Repentification de la courbe des taux

Dans ces circonstances, le retour de l’optimisme a favorisé une repentification de la courbe des taux, avec une appréciation plus importante pour les échéances les plus longues (+9 points de base — pbs — à 1,5326 % pour le taux à 10 ans américain). La forte sous-performance des obligations américains par rapport à l’Europe (+5 pbs pour le Bund 10 ans et l’OAT 10 ans, respectivement à -0,1490 % et à 0,2020 %) peut s’expliquer par ce qui pourrait s’apparenter, après le vote du Congrès, à un quatrième plan de relance massif en moins de 1 an et demi.
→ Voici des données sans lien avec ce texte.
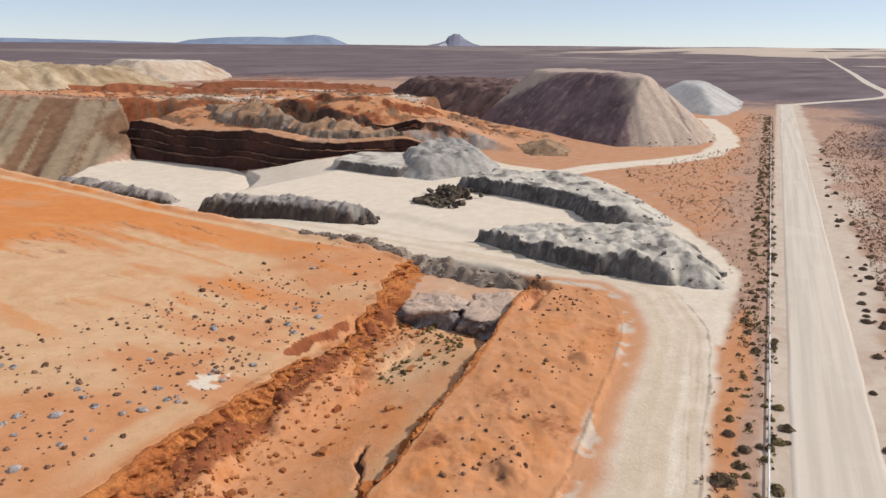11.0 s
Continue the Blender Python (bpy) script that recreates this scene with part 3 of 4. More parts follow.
brown = np.maximum(brown, 0.85 * M["torn"] * ramp(0.7 * fbm(GX, GY, 6, 5, 55) + 0.4 * n2 + 0.6 * lines, 0.02, 0.3))
at_wall = ramp(-np.hypot(GX - 86, GY - 238) - 3 * n8 - 2 * n2, -15, -8)
brown = np.maximum(brown, 0.95 * at_wall)
strata = np.maximum(strata, 0.75 * at_wall * ramp(n2 + 0.6 * lines, -0.1, 0.3))
orange = np.maximum(orange, 0.8 * M["torn"])
pans = np.maximum(pans, 0.4 * M["torn"] * ramp(-lines - 0.5 * n30 - 0.8 * n2, 0.25, 0.5) * ramp(-steep, -0.5, -0.25))
brown = np.maximum(brown, 0.75 * ramp(beyond + 16 * n30 + 10 * n8, 10, 30) * ramp(-R - 40 * n30, -190, -90))
ruts = np.zeros_like(R)
d, side, along = nearest(GX, GY, HAUL)
ruts = ramp(fbm(1.0 * d * side + 0.8 * fbm(GX, GY, 16, 2, 80), 0.025 * along, 0.7, 3, 81), 0.0, 0.4) * ramp(-d, -6, -4) * 0.8
ruts = np.maximum(ruts, 0.7 * farm_edge)
brown = np.maximum.reduce([brown, 0.42 * farm_line, 0.62 * rills])
for lane in (-3.6, -4.6, 4.4):
    brown = np.maximum(brown, 0.5 * ramp(-np.abs(d * side - lane + 0.5 * n8), -0.28, -0.08) * ramp(n30 + 0.5 * n8, -0.3, 0.1) * haul * ramp(-R, -110, -90))
ruts = np.maximum(ruts, haul * np.clip(0.5 + 1.5 * fbm(0.9 * d * side + 0.5 * n8, 0.012 * along, 1.5, 4, 82), 0, 1) * ramp(-d, -5.5, -3.5))
ruts = 0.9 * ruts * ramp(-R, -140, -105) * (1 - ramp(M["ridge"] + 0.8 * n8, -4.2, -1.6))
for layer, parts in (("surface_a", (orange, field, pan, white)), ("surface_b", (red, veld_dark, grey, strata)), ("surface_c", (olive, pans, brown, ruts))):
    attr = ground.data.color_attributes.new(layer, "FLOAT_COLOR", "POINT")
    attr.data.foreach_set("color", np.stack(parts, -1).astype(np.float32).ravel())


def land_z(x, y):
    """Height of the ground sheet at some places, read off its own rings."""
    x, y = np.atleast_1d(np.asarray(x, float)), np.atleast_1d(np.asarray(y, float))
    r = np.clip(np.hypot(x, y), radii[0], radii[-1] - 1e-6)
    b = (np.degrees(np.arctan2(x, y)) + 41) % 360 - 41
    turns, wrapped = np.append(np.degrees(bearings), 319.0), np.concatenate([GZ, GZ[:, :1]], 1)
    i, k = np.clip(np.searchsorted(radii, r) - 1, 0, len(radii) - 2), np.clip(np.searchsorted(turns, b) - 1, 0, len(turns) - 2)
    f, g = (r - radii[i]) / (radii[i + 1] - radii[i]), np.clip((b - turns[k]) / (turns[k + 1] - turns[k]), 0, 1)
    return (wrapped[i, k] * (1 - f) + wrapped[i + 1, k] * f) * (1 - g) + (wrapped[i, k + 1] * (1 - f) + wrapped[i + 1, k + 1] * f) * g


# ---- spoil heaps ----
CORNERS = np.array([(x, y, z) for x in (-1, 1) for y in (-1, 1) for z in (-0.6, 0.8)], float)
SIDES = np.array([(0, 1, 3, 2), (4, 6, 7, 5), (0, 4, 5, 1), (2, 3, 7, 6), (0, 2, 6, 4), (1, 5, 7, 3)])


def rocks(name, spots, sizes, material, seed):
    """Many angular stones in one mesh."""
    dice = np.random.default_rng(seed)
    n = len(spots)
    turn = dice.uniform(0, 2 * math.pi, n)
    c = CORNERS[None] * dice.uniform(0.55, 1.25, (n, 8, 3)) * dice.uniform(0.6, 1.1, (n, 1, 3)) * np.asarray(sizes)[:, None, None] * 0.6
    x = c[..., 0] * np.cos(turn)[:, None] - c[..., 1] * np.sin(turn)[:, None]
    y = c[..., 0] * np.sin(turn)[:, None] + c[..., 1] * np.cos(turn)[:, None]
    co = np.stack([x, y, c[..., 2]], -1) + np.asarray(spots)[:, None]
    quads = (SIDES[None] + 8 * np.arange(n)[:, None, None]).reshape(-1, 4)
    return mesh_object(name, co.reshape(-1, 3), quads, material, False)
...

Il faut dire que le financement de ce plan de 1 200 milliards en 8 ans pour la rénovation des infrastructures n’est pas entièrement bouclé, ce qui pourrait se traduire par une nouvelle dégradation des comptes publics, déjà au plus mal (-14,9 % du PIB en 2020). Les républicains, opposés à un financement de ce plan par un relèvement du taux de l’impôt sur les sociétés, proposent de mettre en place de nouvelles taxes qui pénaliseront les familles les plus modestes. Pas sûr que l’aile la plus à gauche du parti démocrate accueille favorablement une telle proposition, surtout que l’effet des programmes gouvernementaux commence à s’estomper.

Forte croissance aux USA

Nous avons ainsi vu le revenu personnel nominal reculer (-2,0 % en mai après -13,1 % en avril et +20,9 % après l’envoi des chèques aux ménages), de même que le revenu disponible (-2,8 % en mai). Cela ne remet pas en cause notre scénario de forte croissance pour les Etats-Unis (+7,1 % en 2021) avec la levée des dernières mesures sanitaires, ce qui facilite le déblocage du taux d’épargne (passé de 14,5 % en avril à 12,4 % en mai).
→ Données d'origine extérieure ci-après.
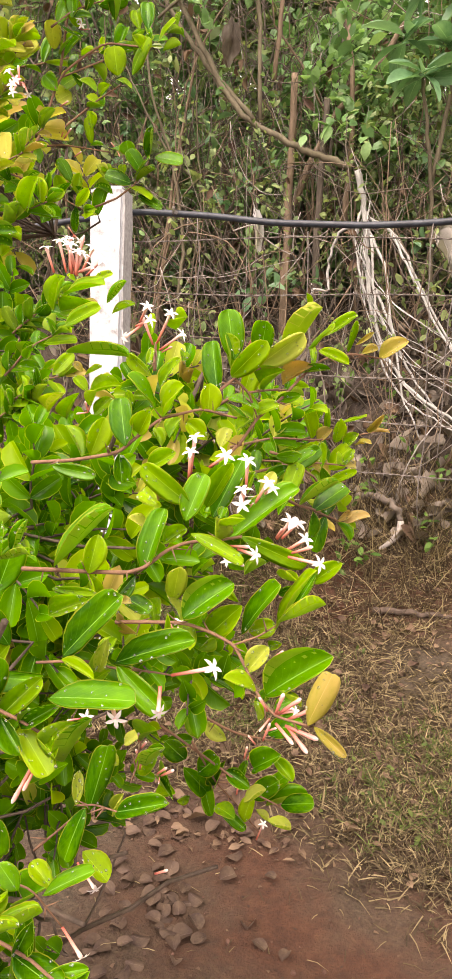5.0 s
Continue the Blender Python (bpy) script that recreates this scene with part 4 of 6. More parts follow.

C’est d’ailleurs le message envoyé par les indicateurs avancés, même si l’indice composite PMI flash a reculé, passant de 68,7 en mai à 63,9 points en juin. La zone euro elle aussi profite de cette bonne dynamique puisque l’indice PMI composite, en hausse pour le cinquième mois de suite, est ressorti à un pic inégalé depuis juin 2006 (+2,1 points, à 59,2 en juin).

Cette bonne orientation des perspectives d’activité a aidé au redressement de l’euro (+0,5 %, à 1,19248 dollar) — notamment en Allemagne (Ifo : 2,6 points, à 101,8) et en France (climat des afffaires : 5 points, à 113, au plus haut depuis 2007) — et cela pourrait se poursuivre cette semaine en cas de nouvelle déception sur le front des créations d’emplois aux Etats-Unis. Les attentes du consensus sont assez élevées (700 000 emplois supplémentaires en juin) mais réalistes si nous nous fions à l’évolution des nouvelles inscriptions au chômage.